Sears noted that, at the end of the day, “we [gun owners] are their neighbors, friends and family, not bad guys.” “Nobody wants to see a school get shot up by some wacko or see people gunned down by by some gang banger in a drive by,” Bracken added. “The NRA doesn't want that, the Brady Campaign doesn't want that, gun owners don't want that, anti-gun activists don't want that. Instead of fighting against each other into a stalemate where nothing changes, they should pool their power and energy into looking for real solutions. Maybe an overhaul of the mental health system. Maybe more opportunity for education and jobs for misguided inner-city youth. Maybe more training in gun safety.”

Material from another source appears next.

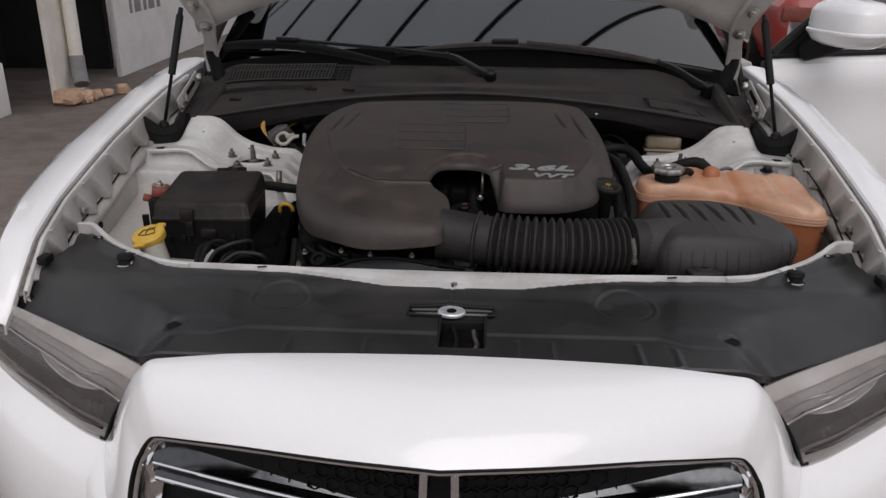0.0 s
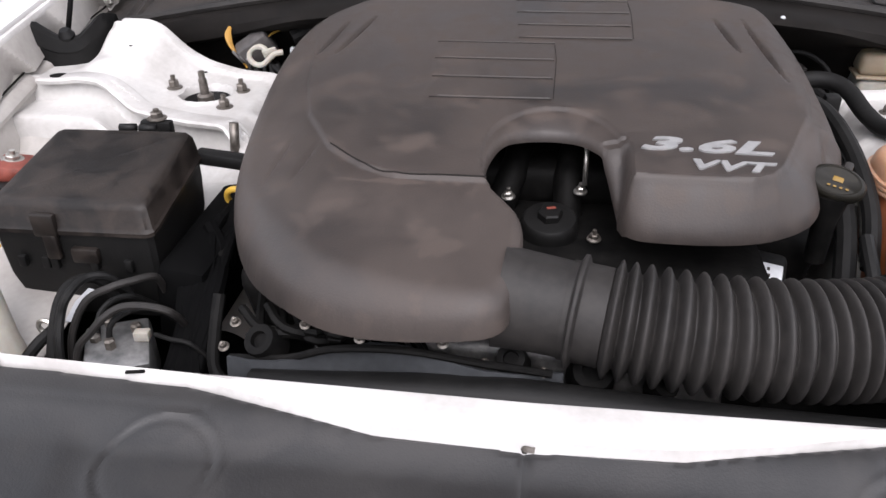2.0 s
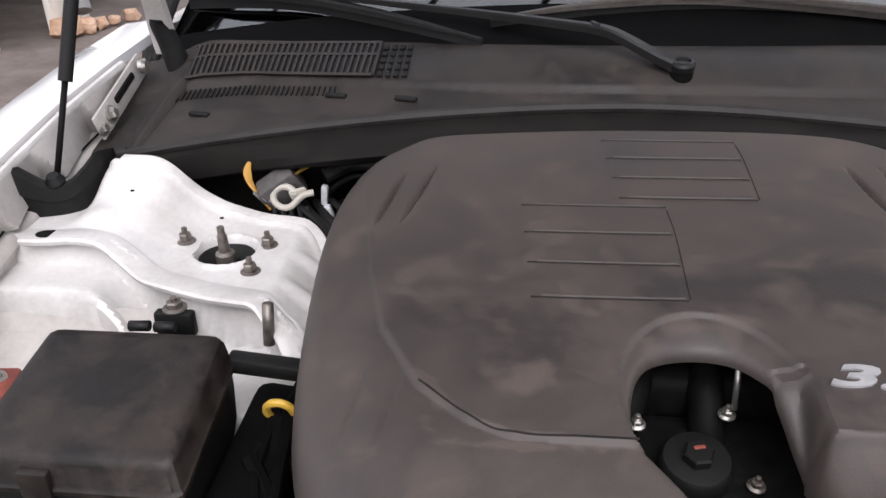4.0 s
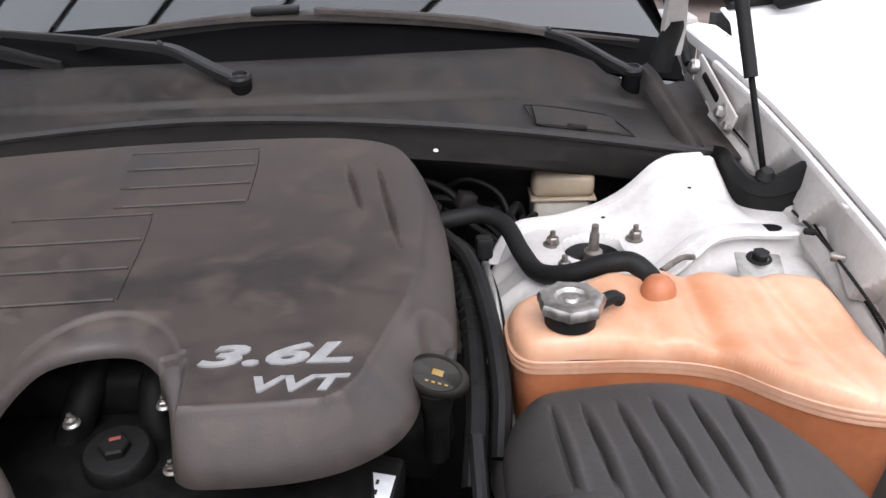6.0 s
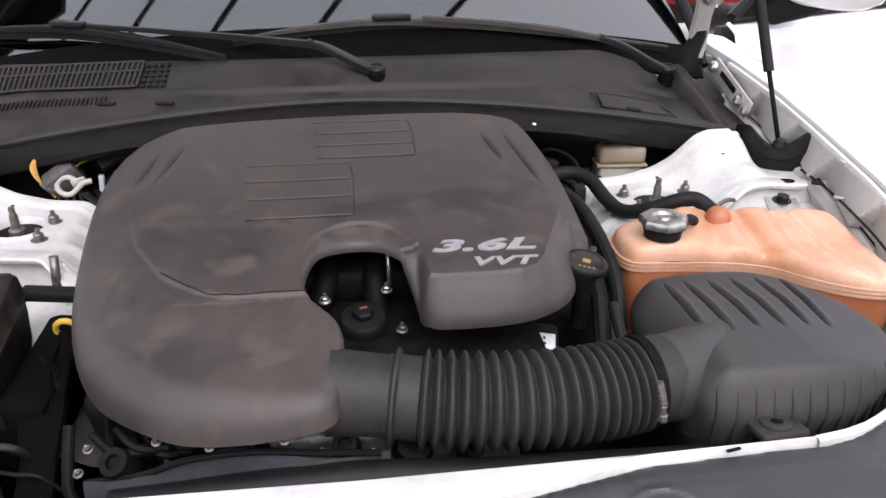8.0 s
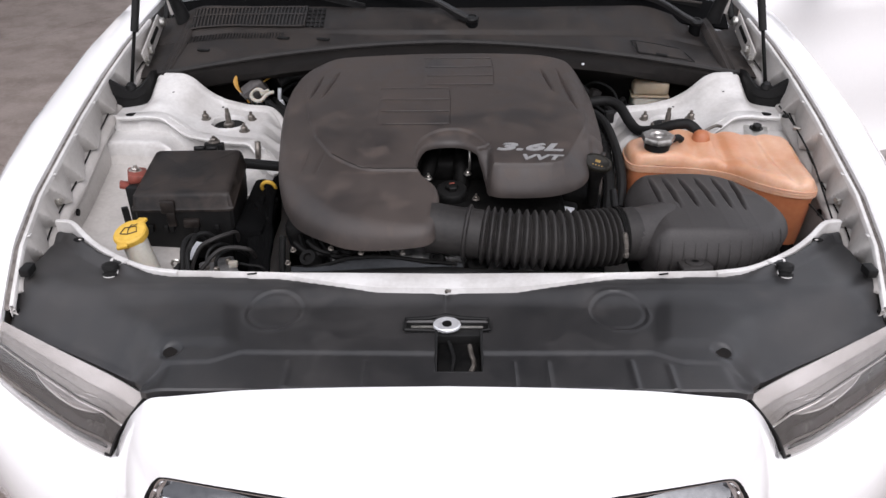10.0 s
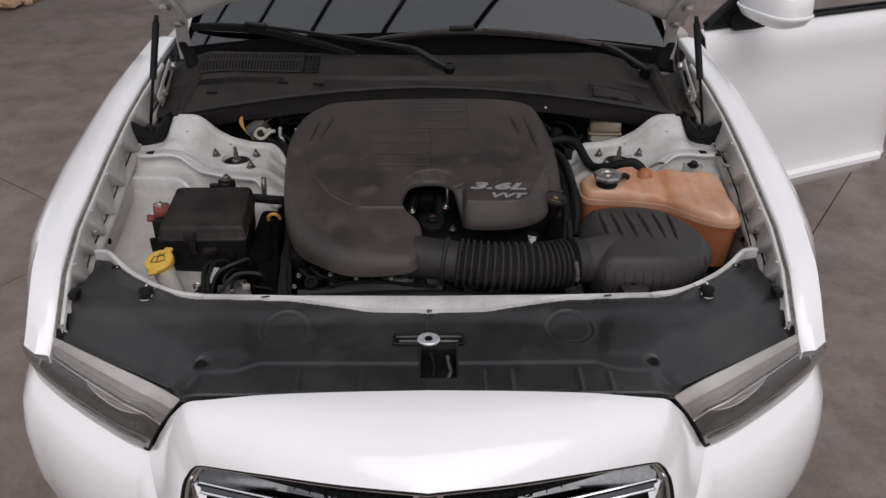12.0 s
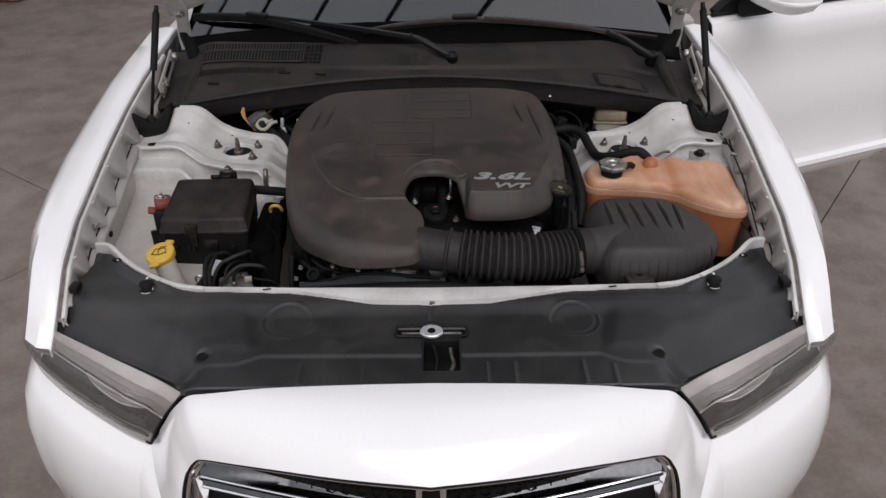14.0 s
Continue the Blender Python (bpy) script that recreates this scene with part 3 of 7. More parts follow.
def fender_rows(y0, y1, n):
    rows = []
    for y in np.linspace(y0, y1, n):
        xg, zg, xo = gap_line(y)
        f = wave(np.array(y), 0.43, 0.75)
        drop = 0.024 + 0.02 * (1 - f)
        lean = 0.045 * (1 - f) + 0.030 * max(0.0, 1 - (y - 0.395) / 0.08)
        rows.append([(xg, y + 0.0, zg - 0.022), (xg, y, zg - 0.004), (xg + 0.004, y, zg), (xg + 0.03, y, zg + 0.004), (xg + 0.07, y + lean * 0.5, zg - 0.002),
                     (xo - 0.022, y + lean, zg - drop * 0.62), (xo - 0.006, y + lean * 1.4, zg - drop * 1.25), (xo + 0.002, y + lean * 1.6, zg - drop * 2.4),
                     (xo - 0.004, y + lean * 2, zg - 0.17), (xo - 0.012, y + lean * 2, zg - 0.22), (xo + 0.0, y + lean * 2, 0.66), (xo + 0.006, y + lean * 2, 0.58), (xo - 0.01, y + lean * 2, 0.40), (xo - 0.04, y + lean * 2, 0.28)])
    return rows


_f = loft(fender_rows(0.395, 1.74, 48), thick=0.004)
_g = mirror_bm(_f)
for v in list(_f.verts) + list(_g.verts):
    v.co.x -= 0.006 * float(wave(np.array(abs(v.co.x)), 0.88, 0.93))
part("fender", _g, WHITE, car, "white front wing")
part("fender", _f, WHITE, car, "white front wing")

# nose panel above the grille: one skin from the back edge round the corner and down beside the lamps
NB = [(0, 0.184, 0.864), (0.16, 0.183, 0.862), (0.306, 0.181, 0.858), (0.38, 0.178, 0.853), (0.429, 0.178, 0.8475), (0.454, 0.181, 0.8425), (0.470, 0.184, 0.833), (0.484, 0.187, 0.818), (0.497, 0.191, 0.802), (0.510, 0.197, 0.783), (0.529, 0.207, 0.750), (0.551, 0.225, 0.710), (0.574, 0.246, 0.664), (0.594, 0.257, 0.632)]
NG = [(0, -0.012, 0.797), (0.15, 0.012, 0.792), (0.289, 0.046, 0.784), (0.365, 0.070, 0.774), (0.412, 0.086, 0.767), (0.428, 0.092, 0.763), (0.438, 0.097, 0.757), (0.447, 0.101, 0.747), (0.455, 0.104, 0.736), (0.463, 0.106, 0.722), (0.472, 0.104, 0.705), (0.481, 0.096, 0.670), (0.488, 0.080, 0.610), (0.490, 0.050, 0.540)]
_nb, _ng = spline(NB, 4), spline(NG, 4)
_nb = np.vstack([_nb[:0:-1] * np.array((-1, 1, 1)), _nb])
_ng = np.vstack([_ng[:0:-1] * np.array((-1, 1, 1)), _ng])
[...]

As Smith pointed out, the NRA does try to advance gun education, and this type of training emphasizes restraint. “I don't carry weapons because I'm afraid. I carry weapons because I have a right to defend myself if the situation should ever arise,” he said. “I have a letter I wrote to myself when I got my conceal carry permit, and in that letter I described the situation that I would or would not use my weapon. That letter was sealed, mailed to myself and put in a safety deposit box. Heaven forbid I ever have to use my weapon, my lawyer will hand me that letter, and I'll read it.”

America has a unique and entrenched relationship with guns compared to the rest of the world, and we can parse apart ad infinitum the reasons why. But the fact is that this debate ain’t going anywhere anytime soon. Perhaps it’s time we learn to talk about it, whether that’s at a dive bar, over a cup of coffee, or at ground zero of the NRA’s biggest event.